The Numbers Game

Larger, richer, more powerful than ever: that’s the forecast for the U.S. as its birth rate exceeds that of any other industrialized nation—and nearly doubles that of Canada

Illustration by R.O. Jones

Just hours after U.S. tanks rumbled into Baghdad, a marine climbed up a statue of Saddam Hussein in al-Fardos (Paradise) Square and draped an American flag over the glowering dictator’s face. A noose strung around the statue’s neck was tied to a tank and the hulking mass was slowly pulled over, its head snapping off as it landed in a cloud of dust at the feet of a frenzied mob. As things turned out, the toppling of the statue more than a year ago marked an almost singular celebration between Iraqi citizens and the invaders. Rather than being welcomed, nearly one thousand U.S. soldiers have been killed. And it has been expensive, adding $250 billion (U.S.) to the already swollen American deficit, which is expected to run at $500 billion (U.S.) annually into the future.

For Washington’s critics, the fiasco in the desert signals the beginning of the end of American global dominance. As with ancient Rome in its decline, they argue that the U.S. is fiscally and morally bankrupt and will be supplanted by China as the world’s dominant power. Are they correct? Who can say for sure? Auguste Comte, the nineteenth-century French sociologist, who once posited “demography is destiny,” would argue that Iraq, and stubborn economic problems such as America’s mushrooming deficit, are transitory. The country’s true “demographic destiny” is to grow far larger, richer, and more powerful.

As many of its rivals face sharply declining populations and global influence, America is in the midst of an expansion that might rival its post-World War II baby boom. To the surprise of many analysts, the 2000 census counted 281 million Americans, when according to the 1990 census forecasts, there should have been far fewer. The increase was attributed to a higher-than-expected birth rate among new immigrants. Based on the 2000 census numbers, the U.S. could have a fertility rate approaching 2.6 children per woman in the coming decades, resulting in a population of 550 million by 2050.

Fertility rates have been plummeting throughout the rest of the world since the late 1970s, and, with the exception of the U.S., most countries are well below the population replacement rate of 2.1. Canada is at 1.5 and, on average, Europe is at 1.4. In some key European countries, notably Germany, Spain, Italy, and Greece, the number has fallen to below 1.3. If the trend is not reversed, the population of Germany alone could drop from 80 million to 25 million by the end of the century. This has led some European Union politicians to warn that the EU could be facing a “slow but inexorable exit from history.”

While Europe continues to restrict immigration, the U.S. is welcoming more newcomers to its shores than any other country, at over one million per year. This almost singular ability to embrace immigration to augment an already higher fertility rate led Hania Zlotnik, of the United Nations Population Division, to recently describe America as the world’s “great demographic outlier.”
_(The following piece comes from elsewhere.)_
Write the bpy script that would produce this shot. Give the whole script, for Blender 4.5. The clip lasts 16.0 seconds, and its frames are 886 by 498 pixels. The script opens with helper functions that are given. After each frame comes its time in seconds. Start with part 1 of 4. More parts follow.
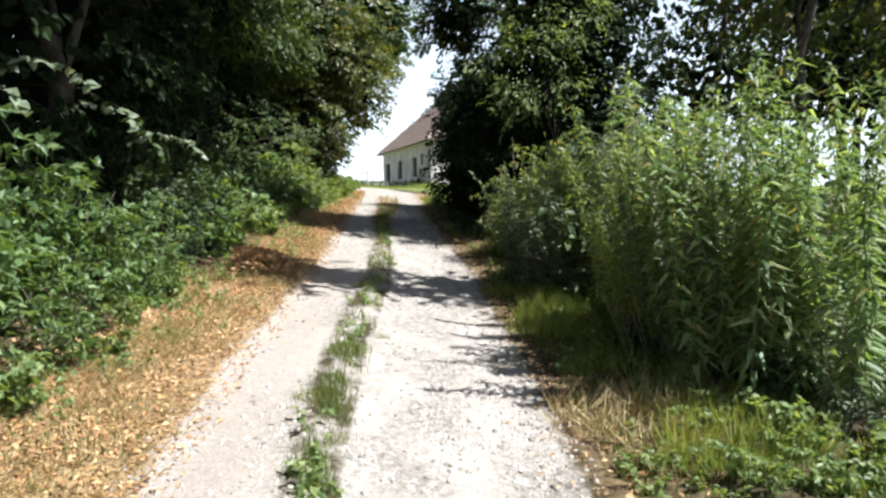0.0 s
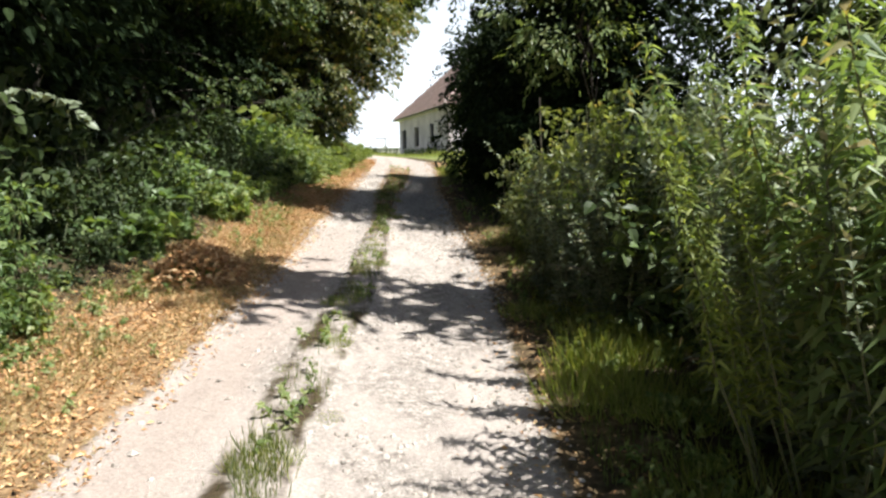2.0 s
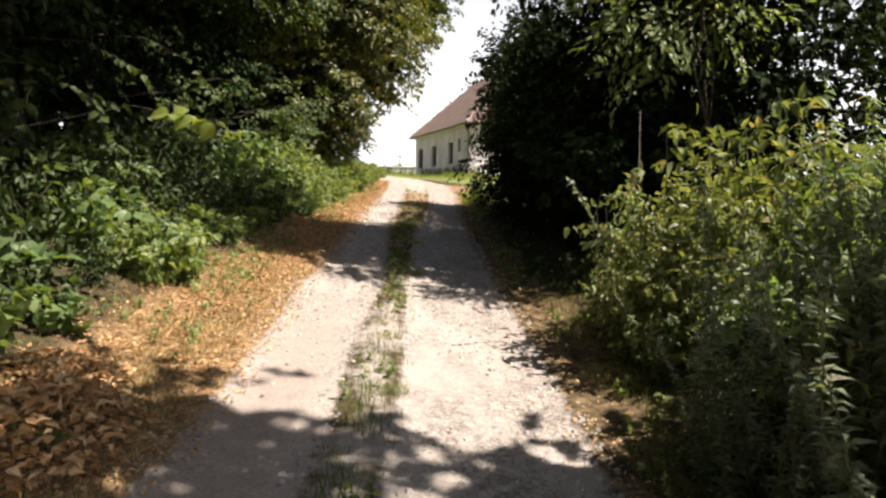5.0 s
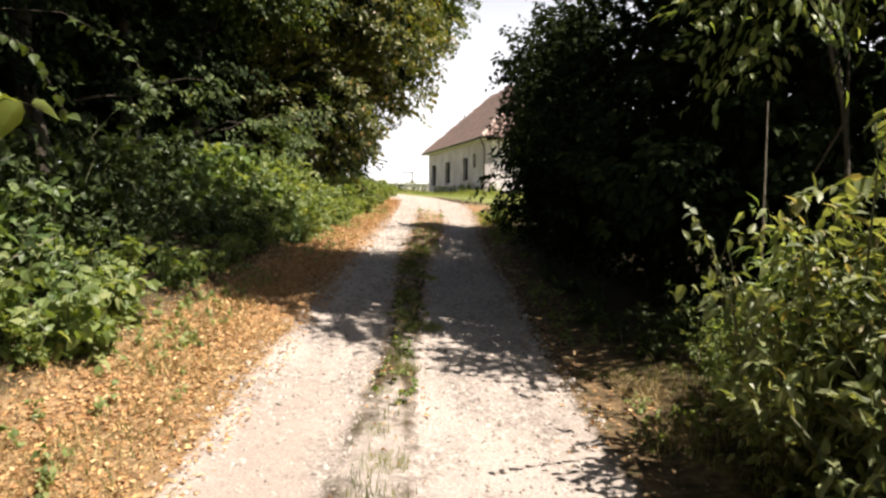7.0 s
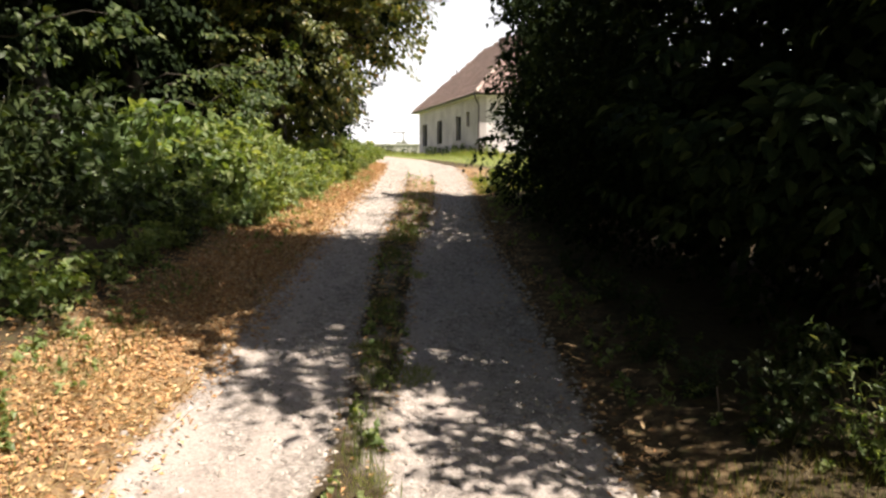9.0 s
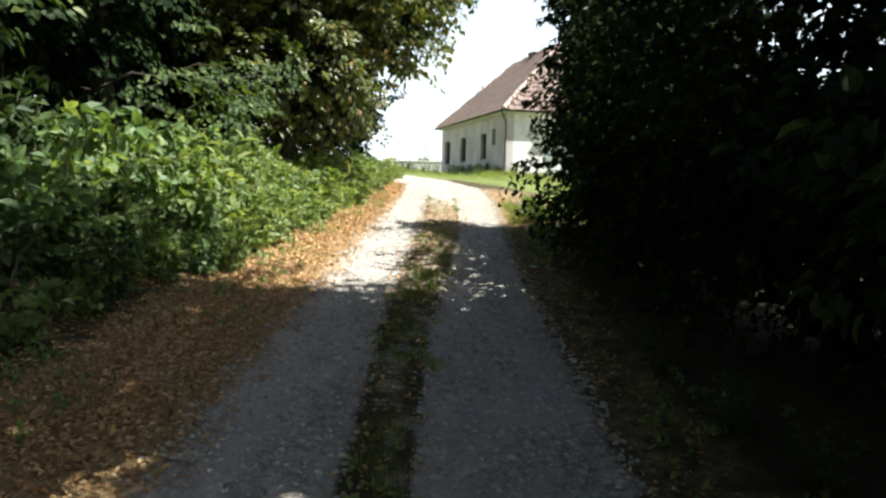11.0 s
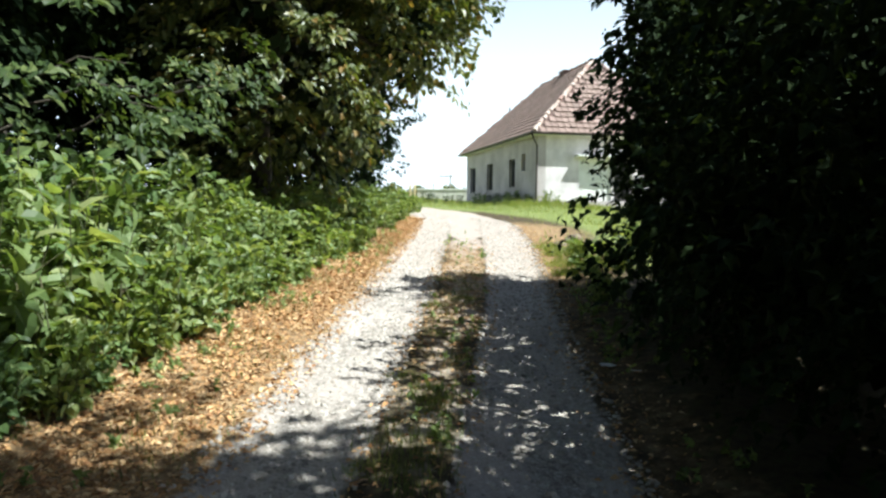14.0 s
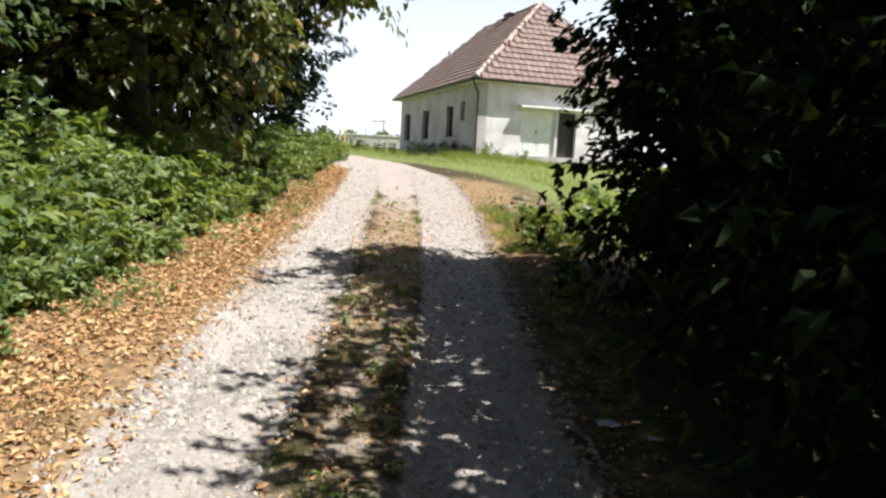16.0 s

As populations decline, they inevitably age, and both consumption and gdp drop. A recent report by bca Research, a Montreal investment advisory firm, predicted that Europe’s gdp will tumble from the 2.2 percent annual gains it recorded in the 1990s to just 1.4 percent from 2000 to 2025. During the same period, Japan will grow by 0.6 percent annually, and the U.S. by a comparatively robust 2.4 percent.

Due to immigration levels of more than 250,000 people annually, Canada’s population, which is ageing rapidly, is expected to rise from 31 to 39 million by 2050. gdp will likely be in the 2 percent range, thanks primarily to the nation’s proximity to the U.S. and its vast markets. But Ottawa’s ability to influence Washington will decline as America gradually turns its back on the Atlantic alliance that Canada has historically been part of, and looks toward China and other rapidly emerging markets.

The technological gap between Canada, Europe, and the U.S. will also widen. America already spends $250 billion a year—compared to just over $1 billion (U.S.) spent in Canada—on research, which is double the amount spent by any other country in the G7.

America also spends twice as much on the military as the EU. Canada, in turn, is barely able to muster a single combat battalion and depends on Inuit Rangers armed with vintage rifles to demonstrate its claim to the Arctic—a claim that the U.S., with its ever-growing appetite for resources, ominously does not fully recognize.

And China? True, the Asian giant’s gdp has been growing quickly. But with its population expected to peak at 1.45 billion around 2030, China is also greying rapidly, with the number of people aged sixty estimated at a staggering 400 million by 2050. China, then, must now preoccupy itself with creating as much individual wealth as possible before it becomes a nation of senior citizens with little ability to care for themselves.

With few rivals to challenge the U.S. elsewhere, America will likely remain focused on the Middle East, where the population is expected to double to 649 million by 2050. That growth, Comte would no doubt argue, will ensure America’s strategic interest in the region for years to come.

Canada, too, stands in the shadow of Comte’s dictate. As the nation grows slowly, and the population and economic gaps with the U.S. widen, Canada will find itself defined by its role as a resource supplier to the great demographic outlier to the south.